Encore une surprise chez Hideo Gosha dont je découvre la facette yakuza-eiga, prenant ses distances de manière notable avec le registre du chanbara — l'unique registre que je lui connaissais jusque-là. Le bonhomme a tourné pendant encore une vingtaine d'années après Quartier violent, donc on peut penser qu'on n'est pas au bout de nos surprises... Et dans cette direction, comment ne pas être estomaqué par le réalisateur de Le Sabre de la bête ou encore Le Sang du damné pour le registre du film noir, qui s'aventure ici sur les terres de Kinji Fukasaku ou Seijun Suzuki !
Les références me paraissent incontournables dans l'utilisation de la couleur et dans le recours à cette hystérie survoltée, même si Gosha apporte quelque chose de nouveau au-delà des liens apparents. Ne serait-ce que l'introduction, dans une boîte nommée Madrid, avec un spectacle de flamenco pour poser le cadre d'une guerre des gangs à venir dans un quartier chaud de Tokyo. Dès lors qu'un enlèvement par un gang d'une starlette protégée par un autre gang tourne mal, c'est le déclenchement des hostilités : la guerre des gangs est lancée, et le film va partir dans tous les sens, un peu en roue libre.
La couleur met en lumière le caractère approximatif de nombreux aspects, qui étaient bien dissimulés dans le noir et blanc des chanbaras, et cette approximation semble étrangement s'étendre au scénario qui n'en finit pas de lancer des malfrats contre d'autres malfrats au point qu'on finit par ne plus trop savoir qui est à l'origine de quoi. Le kidnapping tourne mal et le chaos se déverse à tous les niveaux, non sans une certaine analogie entre yakuzas et samouraïs — la notion de loyauté et de respect d'un code à géométrie variable. Tout ça n'empêche pas le film d'être un peu brouillon dans les nombreuses bastons, que ce soit au niveau de leur déclenchement autant que de leur déroulement. Dans ce vacarme je n'ai même pas reconnu Isao Natsuyagi, l'ancien Kiba.

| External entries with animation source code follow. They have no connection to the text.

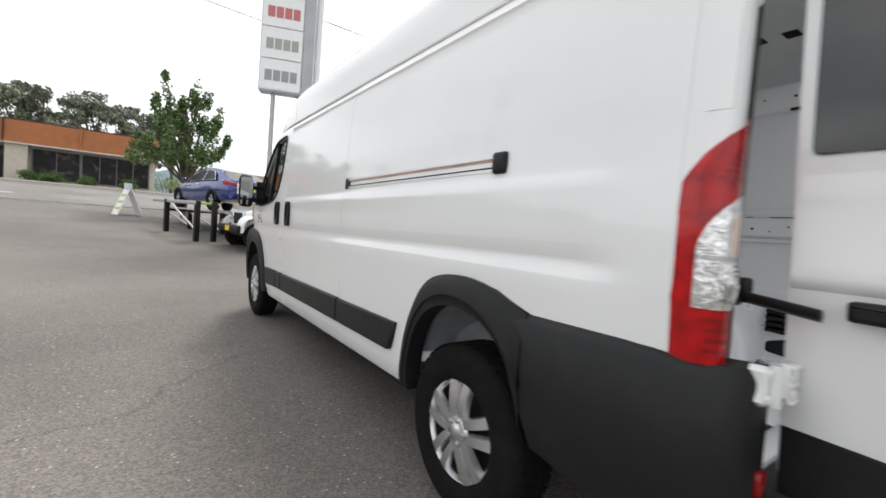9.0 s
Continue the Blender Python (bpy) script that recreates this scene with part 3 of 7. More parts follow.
# flares, lower cladding, bumper corners
def flare(name, outer, inner, out, parent, split=None):
    for s in (-1, 1):
        bm = B()
        rows = []
        for (yo, zo), (yi, zi) in zip(outer, inner):
            w0, w1 = half_width(zo, min(yo, 5.22), True), half_width(zi, min(yi, 5.22), True)
            rows.append([(s * (w0 - 0.01), yo, zo), (s * (w0 + 0.012), yo, zo), (s * (w0 + out), yo + (yi - yo) * 0.25, zo + (zi - zo) * 0.25),
                         (s * (w0 + out + 0.004), yo + (yi - yo) * 0.62, zo + (zi - zo) * 0.62), (s * (w0 + out - 0.006), yo + (yi - yo) * 0.68, zo + (zi - zo) * 0.68),
                         (s * (w1 + out - 0.004), yi, zi), (s * (w1 - 0.06), yi, zi)])
        if split:
            near = [r for r in rows if r[1][1] < split]
            near.append([tuple((Vector(p) + (Vector(q) - Vector(p)) * 0.9)) for p, q in zip(near[-1], rows[len(near)])])
            loft(bm, near, closed=False)
            part(name, bm, TRIM, van)
            bm = B()
            rows = rows[len(near) - 1:]
        loft(bm, rows, closed=False)
        part(name, bm, TRIM, van)


flare("rear_wheel_flare", smooth_line([(1.458, 0.40), (1.45, 0.5), (1.42, 0.64), (1.36, 0.80), (1.28, 0.905), (1.18, 0.966), (1.04, 0.992), (0.88, 0.988), (0.74, 0.955), (0.64, 0.915), (0.60, 0.90)], 26),
      smooth_line([(1.385, 0.38), (1.375, 0.5), (1.34, 0.63), (1.28, 0.74), (1.19, 0.815), (1.08, 0.855), (0.95, 0.862), (0.82, 0.835), (0.71, 0.76), (0.64, 0.65), (0.60, 0.50)], 26), 0.034, van)
flare("front_wheel_flare", smooth_line([(4.42, 0.40), (4.43, 0.46), (4.46, 0.59), (4.52, 0.76), (4.61, 0.925), (4.70, 1.0), (4.80, 1.045), (4.92, 1.062), (5.08, 1.066), (5.24, 1.062), (5.36, 1.035), (5.44, 0.965), (5.475, 0.85), (5.48, 0.68), (5.465, 0.53), (5.44, 0.43)], 30),
      smooth_line([(4.545, 0.40), (4.55, 0.46), (4.575, 0.58), (4.63, 0.71), (4.71, 0.82), (4.80, 0.885), (4.90, 0.91), (5.00, 0.915), (5.10, 0.91), (5.20, 0.885), (5.29, 0.83), (5.35, 0.74), (5.38, 0.62), (5.38, 0.52), (5.37, 0.42)], 30), 0.030, van, 4.893)
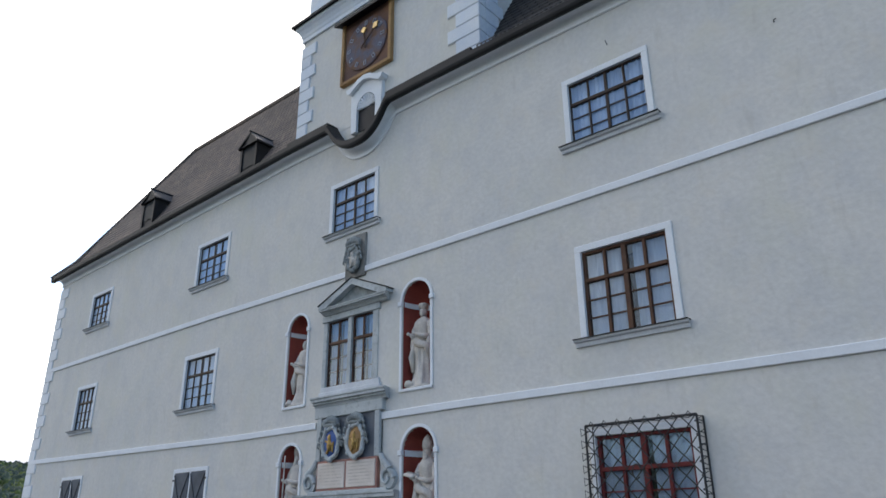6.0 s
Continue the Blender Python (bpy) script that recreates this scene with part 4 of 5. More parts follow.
for i in range(7):
    xc = X - 1.17 + 0.39 * i
    part("triglyph", Mesh().box(xc - 0.075, -0.14, 3.60, xc - 0.030, -0.058, 4.02, 0.01).box(xc - 0.022, -0.14, 3.60, xc + 0.022, -0.058, 4.02, 0.01).box(xc + 0.030, -0.14, 3.60, xc + 0.075, -0.058, 4.02, 0.01), PORTAL, P)
    part("guttae", Mesh().box(xc - 0.09, -0.16, 3.53, xc + 0.09, -0.058, 3.585, 0.01).box(xc - 0.07, -0.14, 3.42, xc + 0.07, -0.112, 3.515, 0.008), PORTAL, P)
    if i < 6:
        # an upright relief: two curling stems round a boss
        m = Mesh().blob((xc + 0.195, -0.075, 3.82), (0.045, 0.05, 0.07), 6, 10, 0.4, i * 3.1)
        for q in (-1, 1):
            m.tube([(xc + 0.195, -0.07, 3.62), (xc + 0.195 + q * 0.07, -0.085, 3.68), (xc + 0.195 + q * 0.03, -0.09, 3.76)], [0.02, 0.024, 0.014], 6)
            m.tube([(xc + 0.195, -0.07, 4.0), (xc + 0.195 + q * 0.07, -0.085, 3.96), (xc + 0.195 + q * 0.04, -0.09, 3.88)], [0.02, 0.024, 0.014], 6)
        part("rosette", m, SHUTTERSTONE, P, "carved relief in the frieze")


def entab(z, h, x0, x1, out, name="cornice"):
    pr = [(0.0, z), (-0.10, z), (-0.12, z + h * 0.2), (-0.17, z + h * 0.35), (-out + 0.06, z + h * 0.5), (-out, z + h * 0.55), (-out, z + h * 0.8), (-out - 0.02, z + h * 0.85), (-out - 0.02, z + h), (0.0, z + h)]
    return part(name, Mesh().profile(pr, x0, x1, 0.35), PORTAL, P, "moulded stone cornice")


entab(4.03, 0.25, X - 1.38, X + 1.38, 0.24)
part("base_course", Mesh().box(X - 1.15, -0.12, 4.28, X + 1.15, 0.1, 4.34, 0.012), PORTAL, P)
part("tablet_rim", Mesh().box(X - 0.93, -0.085, 4.34, X + 0.85, 0.1, 4.93, 0.01), TABRIM, P, "red marble rim")
for xa, xb in ((X - 0.89, X - 0.065), (X - 0.015, X + 0.81)):
    tb = part("tablet", Mesh().box(xa, -0.105, 4.385, xb, 0.0, 4.885, 0.012), TABLET, P, "pale rose marble inscription tablet")
    for i in range(7):
        zz = 4.83 - 0.062 * i
        ln = (xb - xa) * (0.84 - 0.1 * ((i * 3) % 4) / 3)
        part("inscription_bar", Mesh().box((xa + xb) / 2 - ln / 2, -0.1075, zz - 0.010, (xa + xb) / 2 + ln / 2, -0.103, zz + 0.010), INSCR, tb)
part("arms_panel", Mesh().box(X - 0.98, -0.03, 4.93, X + 0.90, 0.1, 6.03), PORTAL, P)
part("arms_frame", Mesh().box(X - 0.98, -0.10, 4.93, X - 0.84, 0.05, 5.90, 0.012).box(X + 0.76, -0.10, 4.93, X + 0.90, 0.05, 5.90, 0.012).box(X - 1.06, -0.11, 5.80, X + 0.98, 0.05, 6.02, 0.014), PORTAL, P)
part("panel_ground", Mesh().box(X - 0.84, -0.045, 4.93, X + 0.76, -0.025, 5.80), SHUTTER, P, "dark slate ground behind the arms")
entab(6.02, 0.22, X - 1.03, X + 1.06, 0.21)


def arms(cx, cz, w0, h0, field, y, parent, gilt=GOLD):
    c = Mesh()
    rim = []
    for q in range(25):
        a = q * 2 * math.pi / 24
        k = 1 + 0.05 * math.sin(6 * a)
        rim.append((cx + w0 * k * math.cos(a), y - 0.03, cz + h0 * k * math.sin(a)))
    c.tube(rim, 0.048, 8, False)
    for q in range(7):
        a = q * 2 * math.pi / 7 + 0.3
        c.blob((cx + w0 * 1.08 * math.cos(a), y - 0.05, cz + h0 * 1.06 * math.sin(a)), (0.05, 0.05, 0.06), 5, 8, 0.4, q)
    ca = part("cartouche", c, SHUTTERSTONE if gilt is STATUE else PORTAL, parent, "carved scrolled cartouche", True)
    part("shield", Mesh().blob((cx, y, cz), (w0 * 0.97, 0.07, h0 * 0.97), 10, 16), field, ca, "painted heraldic field", True)
    part("charge", Mesh().blob((cx - 0.01, y - 0.07, cz + 0.10), (0.05, 0.03, 0.07), 5, 8, 0.5, 3).blob((cx, y - 0.07, cz - 0.04), (0.07, 0.04, 0.13), 6, 8, 0.6, 5).tube([(cx - 0.02, y - 0.07, cz), (cx - 0.11, y - 0.08, cz + 0.05)], 0.022, 6).tube([(cx, y - 0.07, cz - 0.12), (cx - 0.07, y - 0.07, cz - 0.20)], 0.028, 6).tube([(cx + 0.03, y - 0.07, cz - 0.12), (cx + 0.10, y - 0.07, cz - 0.18), (cx + 0.12, y - 0.07, cz + 0.02)], 0.020, 6), gilt, ca, "raised plain charge")
    cr = Mesh()
    for q in range(7):
        cr.blob((cx - 0.18 + 0.06 * q, y - 0.05, cz + h0 + 0.10 + 0.07 * math.sin(q * math.pi / 6)), (0.055, 0.06, 0.085), 5, 8, 0.5, q + 9)
    cr.box(cx - 0.22, y - 0.09, cz + h0 + 0.02, cx + 0.22, y, cz + h0 + 0.09, 0.02)
    for s in (-1, 1):
        for q in range(4):
            # curling leaves of the mantling
            bx, bz = cx + s * w0 * (0.75 + 0.16 * q), cz + h0 * (1.12 - 0.42 * q)
            cr.tube([(bx, y - 0.03, bz), (bx + s * 0.06, y - 0.07, bz + 0.05), (bx + s * 0.09, y - 0.06, bz - 0.02), (bx + s * 0.05, y - 0.05, bz - 0.05)], [0.032, 0.028, 0.022, 0.012], 6)
    part("crest", cr, SHUTTERSTONE, ca, "carved crest with curling leaves", True)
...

À la violence permanente des échanges, faisant tout de même intervenir des poulaillers et des mannequins de cire, répond un érotisme plus ou moins latent (Suzuki en embuscade, ici aussi) et une manipulation d'arrivistes businessmen avant tout. Les derniers plans, un peu faciles mais avec une apparition hors du commun de Bunta Sugawara, montrent clairement le respect de Gosha pour les yakuzas à l'ancienne, avec un code d'honneur et un respect au-delà des inimitiés.